In 1989, Janet, my first wife, went to be with the Lord. I can scarcely imagine a greater turn of events in the life of a dad and husband. We’d been married twenty-six years, and I still had three girls at home.

I can’t say that her death was a positive in any sense. It was awful. It was tough, both on me and my girls. However, what God did with it over time was absolutely a positive. I remarried a wonderful woman, and God has given us two more children since then. On that note . . .  I’m done having kids! But four daughters and a son later, I wouldn’t change a thing.

The key to it all, for me, is 1 Thessalonians 5:18 – “In every thing give thanks: for this is the will of God in Christ Jesus concerning you.” Whether you feel thankful or not, acknowledge the love of God in your life. Thank Him for the trials, even when you don’t feel thankful. Let Him sort it out.

Let’s talk about your debut novel, Friend Me (Howard Books, February 2014). Please tell us about it.

I called the book Friend Me from the beginning. Sometimes we have to change the working title, but this one stuck. It’s all about a young Christian couple. She’s stuck at home with the kids. Lonely, not many friends. She finds a website where she can create a virtual friend. Not a real person, but in most ways, just as good.

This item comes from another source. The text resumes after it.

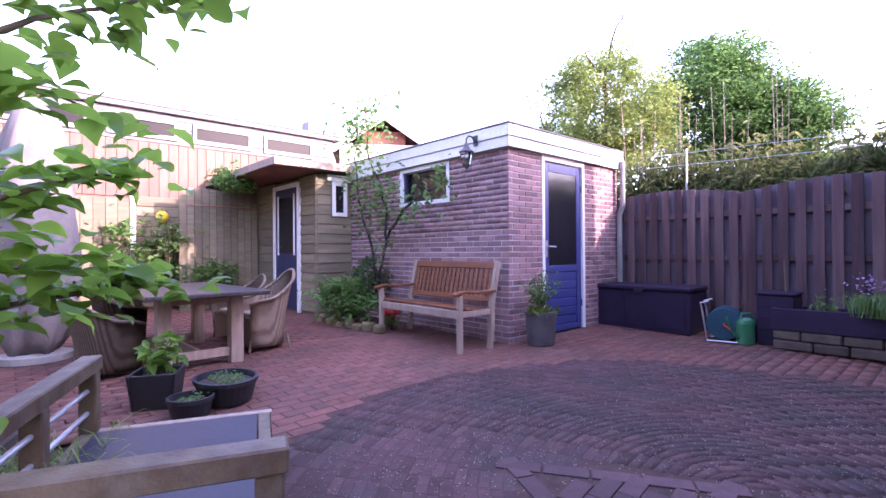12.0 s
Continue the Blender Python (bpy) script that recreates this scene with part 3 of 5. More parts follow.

She’s thrilled, and shows her husband.

He’s in a high-stress job, working late every night. His relationship with God has gone absent. He tries the virtual friend thing one day at work, but creates a virtual girlfriend. His virtual girl encourages him, is there all the time, and meets his more prurient needs.

The problem is, there’s a real woman behind both (supposedly) virtuals. And she wants him for herself.

What inspired the story?

My day job is as a software developer. The whole virtual friend idea came to me one day in a design meeting at work. I played with the idea of building a website where people could design the perfect friend. One who would always be encouraging, remember your birthday, be interested in what you were doing. And be someone who was totally private. You could tell her anything. In short, a person made to order.

My wife quickly discouraged the idea by showing me all the ways it could be turned to let’s say problematic—uses. People would be recreating deceased children, girlfriends, boyfriends . . . you name it. There would be no limits. She said, “You ought to write about it, not produce it.”

She was right. Now I think we’ve got a great story.

A few fun questions…

When the words aren’t flowing—or when you want to celebrate if they are—what is your favorite comfort food and why

Get your gag reflex under control. Like I tell my kids, “I love you more than buttermilk.” That’s it. I love buttermilk, nice and cold. If I have a half-gallon nearby, I’ll drink all of it.

When I was around twelve years old I used to deliver newspapers. I had a big basket on my bike, and I’d throw the Springfield (Massachusetts) Shopping News on people’s porches. I’d stop by the Longmeadow Community Market, pick up a quart of buttermilk, and put it in the basket with my papers. It would be empty by the time I got home.

To be fair, I also like pepperoni pizza from Pizza Hut or Domino’s. No wonder I’m on a perpetual diet.

This website features musicians as well as writers. Do you have musical, as well as literary, talent?

I have the most neglected banjo in the world hanging on the wall. I’m looking at it feeling guilty as I write this. I sure wish I could play that thing.

If you were a song, what kind of a song would you be?

A romantic ballad from the forties or early fifties. I love that music. If my daughter should happen to read this (she’s sixteen right now), she’ll be rolling her eyes. Dads are just dads.

In the story that is your life, are you the tall, dark stranger; the romantic lead; the mythical warrior; the mad scientist; or the child in an adult’s body?

None. I’m the guy in the story that is struggling to do right in the face of a world that is warring against him. He persists, even when he sees no end in sight.

In my day job as a software developer, I have often said that the most valuable talent a person can have is persistence. Simply staying with a thing until it gets done.

So I wouldn’t make a very good story character!

I’m a dog lover. Please tell us about your pets, if any, or your favorite pet as a child.

I miss my dog Stanley. He was a German Shepherd and Collie mix that we bought when I was about three years old. I still remember the owner carrying him out to our car. He was twelve or thirteen years old when my mom finally had him put to sleep. I didn’t talk to her for a month. Of course, now I understand what she was up against a little better. Stanley would bite people that came to our door. I thought it was funny. Most people didn’t.

I also miss Bark. We bought Bark as a Golden Retriever  puppy in 1999 when we moved to Indiana, from China. He got crippled from being hit by a car and got to where he couldn’t walk. We had him put to sleep by a vet while he lay on the back seat of my car, with his head in my daughter’s lap. I can’t even think about it. He was a loving, faithful animal. He sure did like to run off, though.

Thank you, John! It’s nice to have you as a guest at DivineDetour.

Your questions were interesting and made me think more than I usually do. Some were even fun! Thanks for asking me to be part of Divine Detour.